### Required work
Repeat only the lines below that run from the line with "Write a Blender" to the line with "pose from metres", ends included; skip every picture.

### Input material
※ ※ ※
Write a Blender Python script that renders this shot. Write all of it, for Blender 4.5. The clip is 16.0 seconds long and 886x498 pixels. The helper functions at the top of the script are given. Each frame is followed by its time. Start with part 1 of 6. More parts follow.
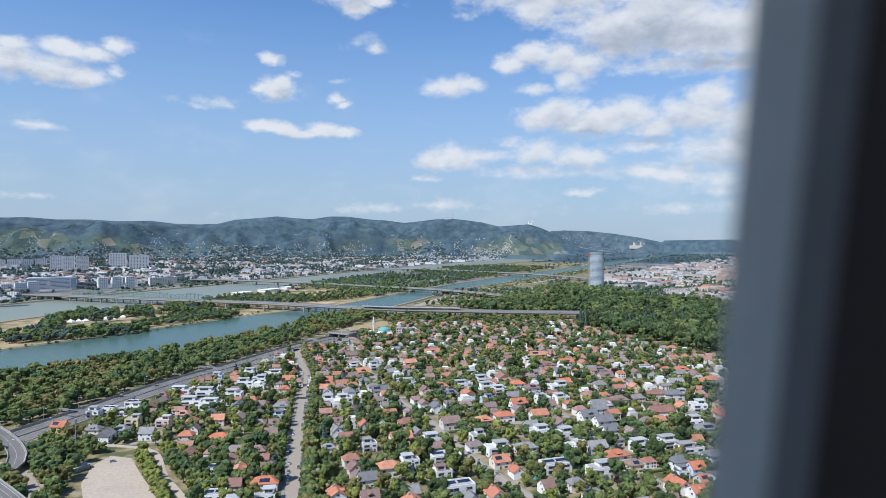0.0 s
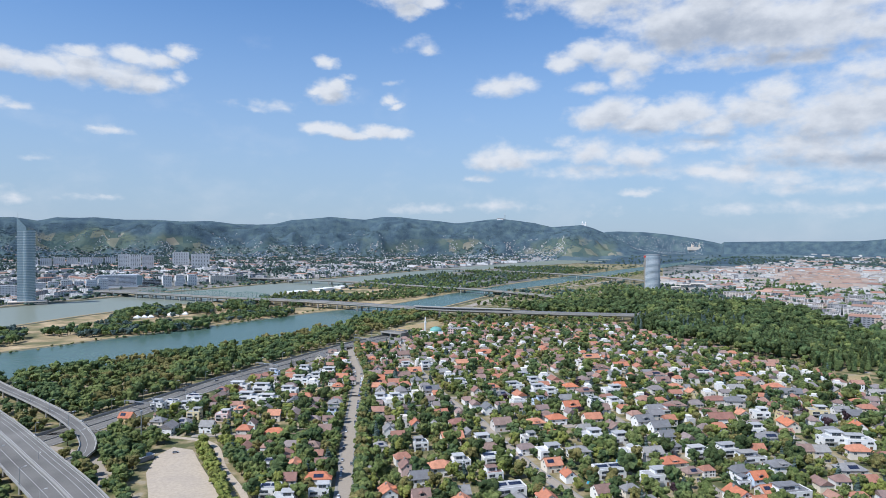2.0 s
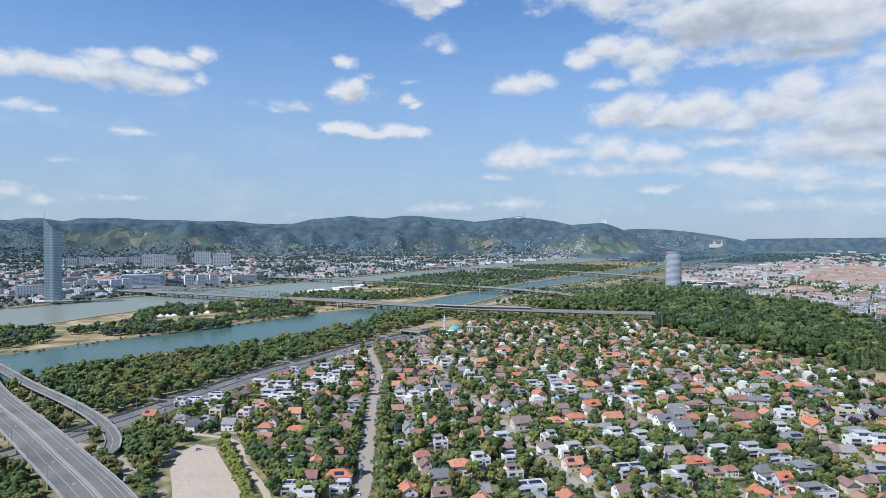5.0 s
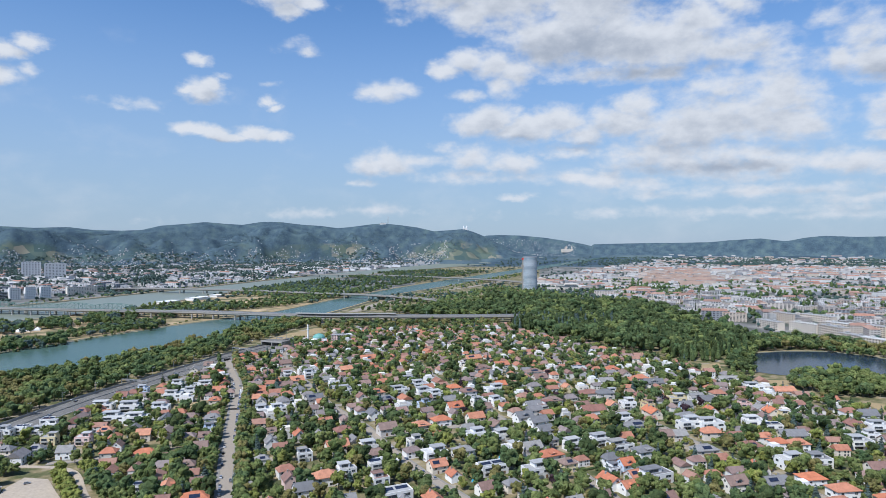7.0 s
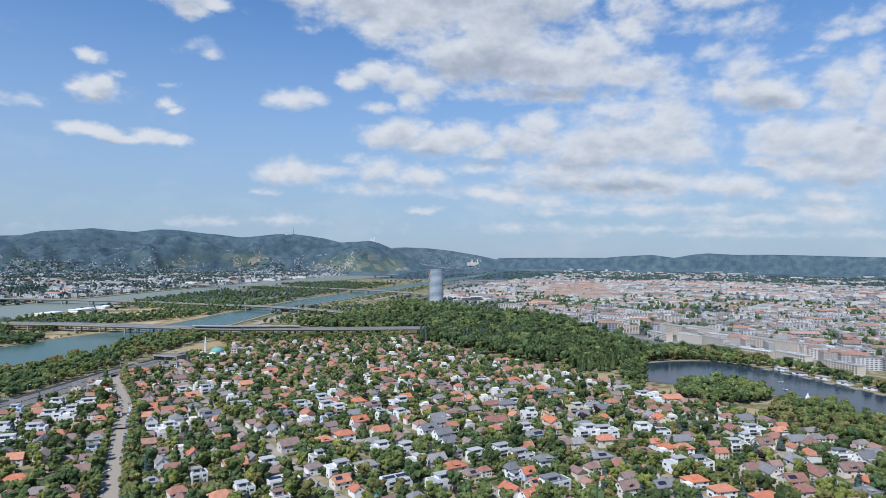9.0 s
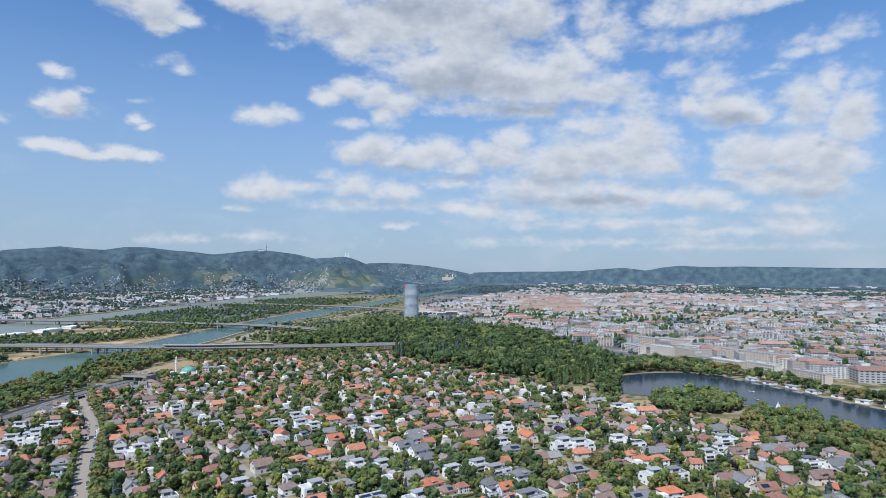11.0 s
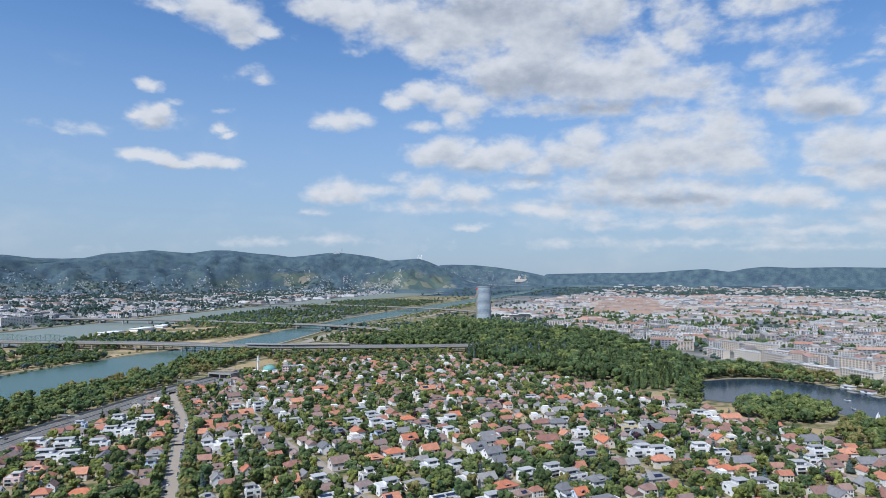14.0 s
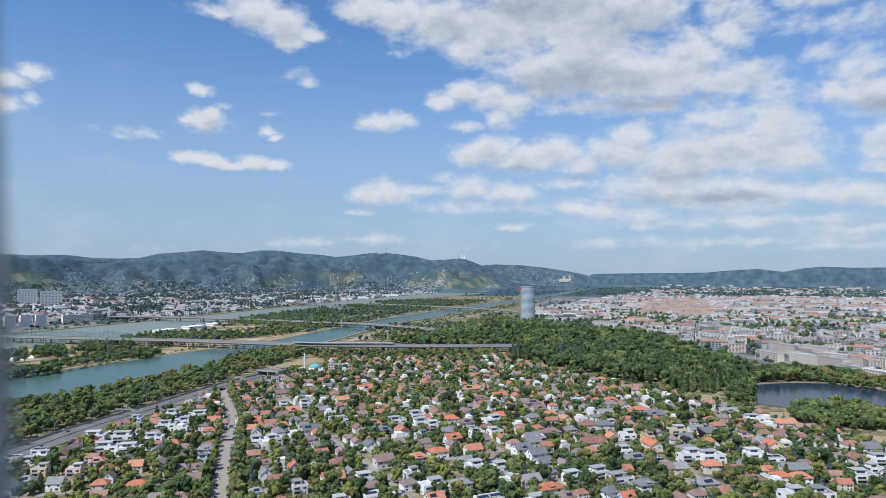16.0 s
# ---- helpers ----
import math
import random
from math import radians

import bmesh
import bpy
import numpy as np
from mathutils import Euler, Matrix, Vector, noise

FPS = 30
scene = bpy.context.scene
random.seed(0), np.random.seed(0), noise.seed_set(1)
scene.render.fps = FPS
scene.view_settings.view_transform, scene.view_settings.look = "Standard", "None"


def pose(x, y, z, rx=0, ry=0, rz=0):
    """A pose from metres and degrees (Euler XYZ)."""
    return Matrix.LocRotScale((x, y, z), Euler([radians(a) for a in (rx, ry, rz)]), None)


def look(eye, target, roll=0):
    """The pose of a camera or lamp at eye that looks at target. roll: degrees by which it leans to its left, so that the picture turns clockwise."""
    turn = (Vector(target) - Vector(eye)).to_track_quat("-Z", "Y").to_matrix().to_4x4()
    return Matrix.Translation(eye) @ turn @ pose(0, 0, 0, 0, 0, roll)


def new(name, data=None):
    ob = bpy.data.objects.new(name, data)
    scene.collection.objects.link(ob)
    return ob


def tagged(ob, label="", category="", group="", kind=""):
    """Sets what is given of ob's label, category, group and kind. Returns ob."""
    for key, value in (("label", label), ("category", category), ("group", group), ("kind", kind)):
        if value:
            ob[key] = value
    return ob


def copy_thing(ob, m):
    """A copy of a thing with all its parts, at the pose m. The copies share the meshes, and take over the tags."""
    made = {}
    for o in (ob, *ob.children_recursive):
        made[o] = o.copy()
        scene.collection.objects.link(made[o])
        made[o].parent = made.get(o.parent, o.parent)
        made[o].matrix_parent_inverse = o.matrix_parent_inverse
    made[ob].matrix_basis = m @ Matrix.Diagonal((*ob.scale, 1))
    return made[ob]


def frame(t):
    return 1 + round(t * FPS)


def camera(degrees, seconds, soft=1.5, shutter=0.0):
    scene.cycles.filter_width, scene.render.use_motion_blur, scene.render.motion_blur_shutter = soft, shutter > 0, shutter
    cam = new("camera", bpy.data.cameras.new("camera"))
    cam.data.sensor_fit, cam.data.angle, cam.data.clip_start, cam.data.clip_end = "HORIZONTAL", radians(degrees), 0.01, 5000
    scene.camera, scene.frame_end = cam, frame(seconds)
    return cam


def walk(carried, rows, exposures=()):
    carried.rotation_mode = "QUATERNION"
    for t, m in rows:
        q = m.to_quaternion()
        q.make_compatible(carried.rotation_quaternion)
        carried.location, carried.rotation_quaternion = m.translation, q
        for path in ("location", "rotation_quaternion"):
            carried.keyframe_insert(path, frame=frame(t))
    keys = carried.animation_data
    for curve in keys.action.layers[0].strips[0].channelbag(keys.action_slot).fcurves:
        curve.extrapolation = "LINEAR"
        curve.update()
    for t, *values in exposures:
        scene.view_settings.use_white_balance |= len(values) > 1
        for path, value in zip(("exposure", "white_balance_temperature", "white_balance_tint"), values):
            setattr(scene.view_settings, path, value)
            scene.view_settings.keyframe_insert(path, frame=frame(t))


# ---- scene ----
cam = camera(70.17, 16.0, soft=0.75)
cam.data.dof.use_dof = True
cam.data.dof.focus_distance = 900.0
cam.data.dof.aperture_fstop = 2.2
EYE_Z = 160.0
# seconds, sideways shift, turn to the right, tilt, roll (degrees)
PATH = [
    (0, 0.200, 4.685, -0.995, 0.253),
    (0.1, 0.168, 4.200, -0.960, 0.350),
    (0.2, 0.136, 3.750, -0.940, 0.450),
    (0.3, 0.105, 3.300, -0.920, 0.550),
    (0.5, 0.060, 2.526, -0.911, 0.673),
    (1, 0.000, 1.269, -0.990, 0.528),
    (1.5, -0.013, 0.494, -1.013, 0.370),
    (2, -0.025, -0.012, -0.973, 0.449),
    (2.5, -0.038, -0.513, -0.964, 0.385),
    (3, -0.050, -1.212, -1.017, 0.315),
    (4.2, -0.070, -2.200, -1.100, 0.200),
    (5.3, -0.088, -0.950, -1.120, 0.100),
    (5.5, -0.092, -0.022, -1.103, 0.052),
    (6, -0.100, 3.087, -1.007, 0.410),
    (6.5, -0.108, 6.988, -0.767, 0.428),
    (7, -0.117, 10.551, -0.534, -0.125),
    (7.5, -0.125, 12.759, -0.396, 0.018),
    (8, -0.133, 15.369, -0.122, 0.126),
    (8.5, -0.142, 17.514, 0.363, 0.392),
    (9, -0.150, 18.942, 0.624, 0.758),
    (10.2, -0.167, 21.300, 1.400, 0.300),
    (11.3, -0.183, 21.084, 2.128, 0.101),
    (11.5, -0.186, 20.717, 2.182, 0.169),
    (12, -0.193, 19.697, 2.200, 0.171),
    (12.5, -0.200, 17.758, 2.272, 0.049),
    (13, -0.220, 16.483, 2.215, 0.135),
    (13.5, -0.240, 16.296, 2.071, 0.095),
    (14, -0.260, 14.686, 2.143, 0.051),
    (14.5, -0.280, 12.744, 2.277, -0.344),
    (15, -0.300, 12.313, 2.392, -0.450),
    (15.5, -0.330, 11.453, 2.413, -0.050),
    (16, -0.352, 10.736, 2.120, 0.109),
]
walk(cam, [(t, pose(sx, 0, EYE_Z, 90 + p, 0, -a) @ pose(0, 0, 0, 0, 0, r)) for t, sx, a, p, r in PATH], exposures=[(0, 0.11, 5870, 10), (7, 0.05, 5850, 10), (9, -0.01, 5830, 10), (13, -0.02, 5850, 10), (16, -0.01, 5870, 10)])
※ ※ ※
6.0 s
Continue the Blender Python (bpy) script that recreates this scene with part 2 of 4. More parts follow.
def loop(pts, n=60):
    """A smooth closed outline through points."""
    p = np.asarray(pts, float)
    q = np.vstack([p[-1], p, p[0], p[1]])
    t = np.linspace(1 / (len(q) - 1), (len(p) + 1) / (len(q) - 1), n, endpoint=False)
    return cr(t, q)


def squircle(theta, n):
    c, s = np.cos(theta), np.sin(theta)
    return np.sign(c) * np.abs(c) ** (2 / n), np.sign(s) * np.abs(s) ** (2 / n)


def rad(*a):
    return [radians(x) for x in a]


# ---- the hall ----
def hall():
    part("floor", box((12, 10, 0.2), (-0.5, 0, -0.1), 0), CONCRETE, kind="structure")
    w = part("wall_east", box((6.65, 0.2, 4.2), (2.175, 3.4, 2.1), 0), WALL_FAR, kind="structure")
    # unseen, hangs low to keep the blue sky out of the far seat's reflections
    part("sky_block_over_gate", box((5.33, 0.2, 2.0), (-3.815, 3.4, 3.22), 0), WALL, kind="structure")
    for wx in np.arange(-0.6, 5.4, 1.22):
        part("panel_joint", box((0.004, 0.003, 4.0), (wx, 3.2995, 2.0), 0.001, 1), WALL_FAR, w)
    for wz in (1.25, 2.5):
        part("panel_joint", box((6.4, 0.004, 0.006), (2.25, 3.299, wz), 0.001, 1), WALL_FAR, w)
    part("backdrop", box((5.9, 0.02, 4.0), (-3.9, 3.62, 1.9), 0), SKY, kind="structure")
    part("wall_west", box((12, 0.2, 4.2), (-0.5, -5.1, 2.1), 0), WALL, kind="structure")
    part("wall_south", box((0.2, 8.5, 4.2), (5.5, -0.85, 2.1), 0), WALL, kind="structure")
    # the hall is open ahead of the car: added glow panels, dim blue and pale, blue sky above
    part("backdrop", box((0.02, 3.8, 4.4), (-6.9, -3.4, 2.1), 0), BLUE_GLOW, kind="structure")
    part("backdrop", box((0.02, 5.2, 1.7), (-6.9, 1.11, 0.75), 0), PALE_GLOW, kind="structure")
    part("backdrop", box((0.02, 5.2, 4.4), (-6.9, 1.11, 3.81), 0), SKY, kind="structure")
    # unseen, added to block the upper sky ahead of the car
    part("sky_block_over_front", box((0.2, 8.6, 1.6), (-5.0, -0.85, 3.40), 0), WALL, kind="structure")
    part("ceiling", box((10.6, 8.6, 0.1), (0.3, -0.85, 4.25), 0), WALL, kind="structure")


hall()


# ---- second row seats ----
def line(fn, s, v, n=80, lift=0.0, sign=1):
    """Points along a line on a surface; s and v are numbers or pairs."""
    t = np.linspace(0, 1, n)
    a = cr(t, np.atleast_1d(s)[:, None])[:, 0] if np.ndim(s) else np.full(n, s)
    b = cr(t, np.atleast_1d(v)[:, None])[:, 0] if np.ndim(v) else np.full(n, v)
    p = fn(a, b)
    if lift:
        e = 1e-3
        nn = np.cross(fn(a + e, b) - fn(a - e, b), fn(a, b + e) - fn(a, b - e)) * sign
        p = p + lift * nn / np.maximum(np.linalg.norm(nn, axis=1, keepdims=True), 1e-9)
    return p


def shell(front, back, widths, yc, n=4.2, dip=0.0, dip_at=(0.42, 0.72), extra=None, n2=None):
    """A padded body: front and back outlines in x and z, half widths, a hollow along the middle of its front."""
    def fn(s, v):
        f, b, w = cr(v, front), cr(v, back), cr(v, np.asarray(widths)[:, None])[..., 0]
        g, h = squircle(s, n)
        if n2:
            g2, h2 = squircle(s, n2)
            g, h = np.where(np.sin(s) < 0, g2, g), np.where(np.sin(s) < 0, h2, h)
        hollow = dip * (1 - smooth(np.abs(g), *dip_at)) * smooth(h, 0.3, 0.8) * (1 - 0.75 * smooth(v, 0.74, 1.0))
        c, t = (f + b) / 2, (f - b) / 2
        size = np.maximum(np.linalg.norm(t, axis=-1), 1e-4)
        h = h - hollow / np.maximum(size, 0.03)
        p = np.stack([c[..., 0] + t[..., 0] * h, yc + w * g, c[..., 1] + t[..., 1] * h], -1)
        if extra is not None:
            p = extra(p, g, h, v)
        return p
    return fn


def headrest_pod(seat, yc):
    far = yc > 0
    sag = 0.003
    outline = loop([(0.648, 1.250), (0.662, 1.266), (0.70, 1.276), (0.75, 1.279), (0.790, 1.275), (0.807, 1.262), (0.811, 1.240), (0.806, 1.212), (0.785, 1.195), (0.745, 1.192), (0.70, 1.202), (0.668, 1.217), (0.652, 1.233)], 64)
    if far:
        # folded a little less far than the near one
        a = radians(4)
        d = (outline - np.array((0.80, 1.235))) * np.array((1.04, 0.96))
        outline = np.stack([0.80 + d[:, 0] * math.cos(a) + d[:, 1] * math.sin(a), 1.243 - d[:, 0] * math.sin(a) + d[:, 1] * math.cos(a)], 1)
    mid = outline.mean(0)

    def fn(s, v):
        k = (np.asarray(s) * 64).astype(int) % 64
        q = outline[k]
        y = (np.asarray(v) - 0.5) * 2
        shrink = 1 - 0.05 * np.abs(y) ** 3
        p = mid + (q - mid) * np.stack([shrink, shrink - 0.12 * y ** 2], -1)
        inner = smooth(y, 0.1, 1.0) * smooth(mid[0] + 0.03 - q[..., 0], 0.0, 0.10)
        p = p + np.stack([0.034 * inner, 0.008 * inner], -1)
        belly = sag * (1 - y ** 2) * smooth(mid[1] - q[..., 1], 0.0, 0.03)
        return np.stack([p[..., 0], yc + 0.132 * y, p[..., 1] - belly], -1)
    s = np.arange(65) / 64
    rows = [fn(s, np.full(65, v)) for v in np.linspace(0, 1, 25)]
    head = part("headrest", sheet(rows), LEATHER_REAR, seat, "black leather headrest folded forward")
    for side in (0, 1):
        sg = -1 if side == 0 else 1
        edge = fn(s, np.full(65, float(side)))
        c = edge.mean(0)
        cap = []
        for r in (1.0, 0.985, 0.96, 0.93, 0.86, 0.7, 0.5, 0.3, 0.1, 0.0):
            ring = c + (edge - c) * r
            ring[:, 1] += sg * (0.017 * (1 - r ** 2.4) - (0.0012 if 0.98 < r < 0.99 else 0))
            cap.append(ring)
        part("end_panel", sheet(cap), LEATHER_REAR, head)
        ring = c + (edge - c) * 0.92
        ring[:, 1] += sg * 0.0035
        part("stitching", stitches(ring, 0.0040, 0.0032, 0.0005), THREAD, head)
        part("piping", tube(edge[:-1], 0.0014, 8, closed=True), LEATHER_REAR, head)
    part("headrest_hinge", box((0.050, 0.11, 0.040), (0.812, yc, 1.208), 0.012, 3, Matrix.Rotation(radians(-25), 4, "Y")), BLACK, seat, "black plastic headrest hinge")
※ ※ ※
### Final result
Write a Blender Python script that renders this shot. Write all of it, for Blender 4.5. The clip is 16.0 seconds long and 886x498 pixels. The helper functions at the top of the script are given. Each frame is followed by its time. Start with part 1 of 6. More parts follow.
0.0 s
2.0 s
5.0 s
7.0 s
9.0 s
11.0 s
14.0 s
16.0 s
# ---- helpers ----
import math
import random
from math import radians

import bmesh
import bpy
import numpy as np
from mathutils import Euler, Matrix, Vector, noise

FPS = 30
scene = bpy.context.scene
random.seed(0), np.random.seed(0), noise.seed_set(1)
scene.render.fps = FPS
scene.view_settings.view_transform, scene.view_settings.look = "Standard", "None"


def pose(x, y, z, rx=0, ry=0, rz=0):
    """A pose from metres and degrees (Euler XYZ)."""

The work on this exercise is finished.